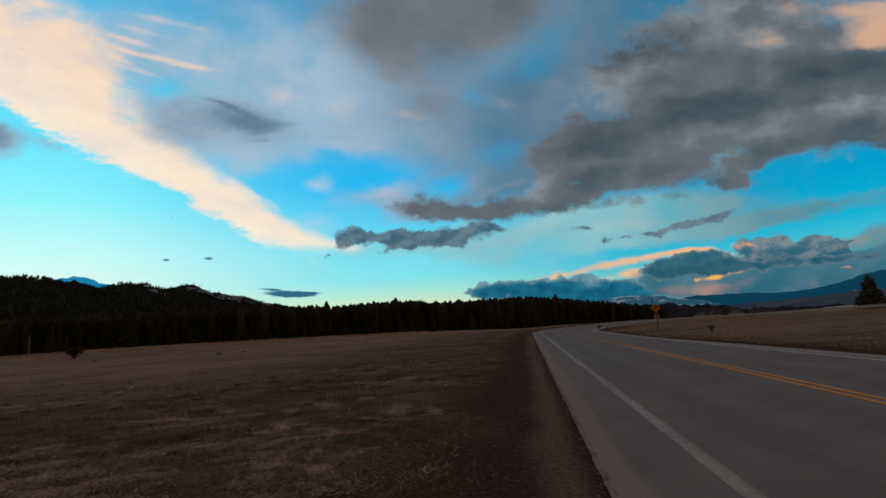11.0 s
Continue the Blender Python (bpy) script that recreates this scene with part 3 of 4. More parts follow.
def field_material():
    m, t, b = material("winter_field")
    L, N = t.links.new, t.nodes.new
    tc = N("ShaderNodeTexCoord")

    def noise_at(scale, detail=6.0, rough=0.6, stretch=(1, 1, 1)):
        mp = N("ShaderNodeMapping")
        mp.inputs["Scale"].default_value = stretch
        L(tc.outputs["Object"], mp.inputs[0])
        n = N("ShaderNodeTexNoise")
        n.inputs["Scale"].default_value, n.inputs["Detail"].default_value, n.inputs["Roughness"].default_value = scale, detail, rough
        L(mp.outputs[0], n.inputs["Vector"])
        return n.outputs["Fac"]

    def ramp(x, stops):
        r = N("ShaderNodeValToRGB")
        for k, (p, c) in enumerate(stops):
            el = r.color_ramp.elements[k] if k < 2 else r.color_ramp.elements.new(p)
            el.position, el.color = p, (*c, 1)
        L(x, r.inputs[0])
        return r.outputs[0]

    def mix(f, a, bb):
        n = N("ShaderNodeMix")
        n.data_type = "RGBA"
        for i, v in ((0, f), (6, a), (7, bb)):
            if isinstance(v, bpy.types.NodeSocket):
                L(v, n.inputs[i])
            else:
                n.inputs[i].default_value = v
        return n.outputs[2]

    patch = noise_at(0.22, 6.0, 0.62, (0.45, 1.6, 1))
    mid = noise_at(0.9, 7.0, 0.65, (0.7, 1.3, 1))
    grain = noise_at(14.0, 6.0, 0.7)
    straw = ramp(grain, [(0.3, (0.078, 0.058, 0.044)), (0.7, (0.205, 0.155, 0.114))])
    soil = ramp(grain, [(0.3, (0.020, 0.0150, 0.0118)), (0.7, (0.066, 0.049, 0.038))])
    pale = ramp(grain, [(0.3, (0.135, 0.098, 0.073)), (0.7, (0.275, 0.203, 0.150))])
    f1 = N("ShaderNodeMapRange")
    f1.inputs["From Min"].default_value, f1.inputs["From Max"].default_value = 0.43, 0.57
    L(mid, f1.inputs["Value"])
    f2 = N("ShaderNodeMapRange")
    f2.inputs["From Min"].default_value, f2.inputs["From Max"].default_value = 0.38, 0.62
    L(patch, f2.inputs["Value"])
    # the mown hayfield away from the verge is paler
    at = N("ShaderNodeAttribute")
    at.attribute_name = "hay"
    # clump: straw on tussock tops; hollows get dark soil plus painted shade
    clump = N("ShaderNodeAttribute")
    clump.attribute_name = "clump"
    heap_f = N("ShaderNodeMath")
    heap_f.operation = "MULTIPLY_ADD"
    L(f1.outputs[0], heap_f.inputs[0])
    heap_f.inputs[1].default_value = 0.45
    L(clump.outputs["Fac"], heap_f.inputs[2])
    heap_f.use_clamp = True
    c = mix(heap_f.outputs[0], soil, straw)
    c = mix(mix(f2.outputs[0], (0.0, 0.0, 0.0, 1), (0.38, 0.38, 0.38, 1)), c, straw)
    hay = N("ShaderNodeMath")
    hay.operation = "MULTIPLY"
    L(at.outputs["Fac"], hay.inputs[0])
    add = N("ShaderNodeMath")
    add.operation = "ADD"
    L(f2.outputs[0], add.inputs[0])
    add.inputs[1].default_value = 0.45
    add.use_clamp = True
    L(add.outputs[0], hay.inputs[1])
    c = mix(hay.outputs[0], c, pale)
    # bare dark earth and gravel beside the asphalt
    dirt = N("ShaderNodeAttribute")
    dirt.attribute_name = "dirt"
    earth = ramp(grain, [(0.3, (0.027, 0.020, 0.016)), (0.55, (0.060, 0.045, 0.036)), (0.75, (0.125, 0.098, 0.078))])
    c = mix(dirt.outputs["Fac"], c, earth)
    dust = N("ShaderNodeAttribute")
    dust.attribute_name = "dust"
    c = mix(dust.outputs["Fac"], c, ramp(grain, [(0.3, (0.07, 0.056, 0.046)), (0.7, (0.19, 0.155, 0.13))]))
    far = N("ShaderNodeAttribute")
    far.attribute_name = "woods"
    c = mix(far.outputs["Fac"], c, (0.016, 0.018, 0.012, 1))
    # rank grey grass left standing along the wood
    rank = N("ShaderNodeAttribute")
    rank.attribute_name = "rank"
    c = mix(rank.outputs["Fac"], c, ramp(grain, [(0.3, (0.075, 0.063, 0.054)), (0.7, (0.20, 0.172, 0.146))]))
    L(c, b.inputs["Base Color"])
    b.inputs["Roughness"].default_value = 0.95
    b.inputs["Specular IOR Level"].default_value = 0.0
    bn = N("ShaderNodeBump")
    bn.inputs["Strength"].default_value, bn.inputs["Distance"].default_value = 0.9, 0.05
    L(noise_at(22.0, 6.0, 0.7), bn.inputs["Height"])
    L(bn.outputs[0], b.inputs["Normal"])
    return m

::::

Task statement: Copy the listing exactly. Any image in it stays out of the copy.

Solution for this problem:
11.0 s
Continue the Blender Python (bpy) script that recreates this scene with part 3 of 4. More parts follow.
def field_material():
    m, t, b = material("winter_field")
    L, N = t.links.new, t.nodes.new
    tc = N("ShaderNodeTexCoord")

    def noise_at(scale, detail=6.0, rough=0.6, stretch=(1, 1, 1)):
        mp = N("ShaderNodeMapping")
        mp.inputs["Scale"].default_value = stretch
        L(tc.outputs["Object"], mp.inputs[0])
        n = N("ShaderNodeTexNoise")
        n.inputs["Scale"].default_value, n.inputs["Detail"].default_value, n.inputs["Roughness"].default_value = scale, detail, rough
        L(mp.outputs[0], n.inputs["Vector"])
        return n.outputs["Fac"]

    def ramp(x, stops):
        r = N("ShaderNodeValToRGB")
        for k, (p, c) in enumerate(stops):
            el = r.color_ramp.elements[k] if k < 2 else r.color_ramp.elements.new(p)
            el.position, el.color = p, (*c, 1)
        L(x, r.inputs[0])
        return r.outputs[0]

    def mix(f, a, bb):
        n = N("ShaderNodeMix")
        n.data_type = "RGBA"
        for i, v in ((0, f), (6, a), (7, bb)):
            if isinstance(v, bpy.types.NodeSocket):
                L(v, n.inputs[i])
            else:
                n.inputs[i].default_value = v
        return n.outputs[2]

    patch = noise_at(0.22, 6.0, 0.62, (0.45, 1.6, 1))
    mid = noise_at(0.9, 7.0, 0.65, (0.7, 1.3, 1))
    grain = noise_at(14.0, 6.0, 0.7)
    straw = ramp(grain, [(0.3, (0.078, 0.058, 0.044)), (0.7, (0.205, 0.155, 0.114))])
    soil = ramp(grain, [(0.3, (0.020, 0.0150, 0.0118)), (0.7, (0.066, 0.049, 0.038))])
    pale = ramp(grain, [(0.3, (0.135, 0.098, 0.073)), (0.7, (0.275, 0.203, 0.150))])
    f1 = N("ShaderNodeMapRange")
    f1.inputs["From Min"].default_value, f1.inputs["From Max"].default_value = 0.43, 0.57
    L(mid, f1.inputs["Value"])
    f2 = N("ShaderNodeMapRange")
    f2.inputs["From Min"].default_value, f2.inputs["From Max"].default_value = 0.38, 0.62
    L(patch, f2.inputs["Value"])
    # the mown hayfield away from the verge is paler
    at = N("ShaderNodeAttribute")
    at.attribute_name = "hay"
    # clump: straw on tussock tops; hollows get dark soil plus painted shade
    clump = N("ShaderNodeAttribute")
    clump.attribute_name = "clump"
    heap_f = N("ShaderNodeMath")
    heap_f.operation = "MULTIPLY_ADD"
    L(f1.outputs[0], heap_f.inputs[0])
    heap_f.inputs[1].default_value = 0.45
    L(clump.outputs["Fac"], heap_f.inputs[2])
    heap_f.use_clamp = True
    c = mix(heap_f.outputs[0], soil, straw)
    c = mix(mix(f2.outputs[0], (0.0, 0.0, 0.0, 1), (0.38, 0.38, 0.38, 1)), c, straw)
    hay = N("ShaderNodeMath")
    hay.operation = "MULTIPLY"
    L(at.outputs["Fac"], hay.inputs[0])
    add = N("ShaderNodeMath")
    add.operation = "ADD"
    L(f2.outputs[0], add.inputs[0])
    add.inputs[1].default_value = 0.45
    add.use_clamp = True
    L(add.outputs[0], hay.inputs[1])
    c = mix(hay.outputs[0], c, pale)
    # bare dark earth and gravel beside the asphalt
    dirt = N("ShaderNodeAttribute")
    dirt.attribute_name = "dirt"
    earth = ramp(grain, [(0.3, (0.027, 0.020, 0.016)), (0.55, (0.060, 0.045, 0.036)), (0.75, (0.125, 0.098, 0.078))])
    c = mix(dirt.outputs["Fac"], c, earth)
    dust = N("ShaderNodeAttribute")
    dust.attribute_name = "dust"
    c = mix(dust.outputs["Fac"], c, ramp(grain, [(0.3, (0.07, 0.056, 0.046)), (0.7, (0.19, 0.155, 0.13))]))
    far = N("ShaderNodeAttribute")
    far.attribute_name = "woods"
    c = mix(far.outputs["Fac"], c, (0.016, 0.018, 0.012, 1))
    # rank grey grass left standing along the wood
    rank = N("ShaderNodeAttribute")
    rank.attribute_name = "rank"
    c = mix(rank.outputs["Fac"], c, ramp(grain, [(0.3, (0.075, 0.063, 0.054)), (0.7, (0.20, 0.172, 0.146))]))
    L(c, b.inputs["Base Color"])
    b.inputs["Roughness"].default_value = 0.95
    b.inputs["Specular IOR Level"].default_value = 0.0
    bn = N("ShaderNodeBump")
    bn.inputs["Strength"].default_value, bn.inputs["Distance"].default_value = 0.9, 0.05
    L(noise_at(22.0, 6.0, 0.7), bn.inputs["Height"])
    L(bn.outputs[0], b.inputs["Normal"])
    return m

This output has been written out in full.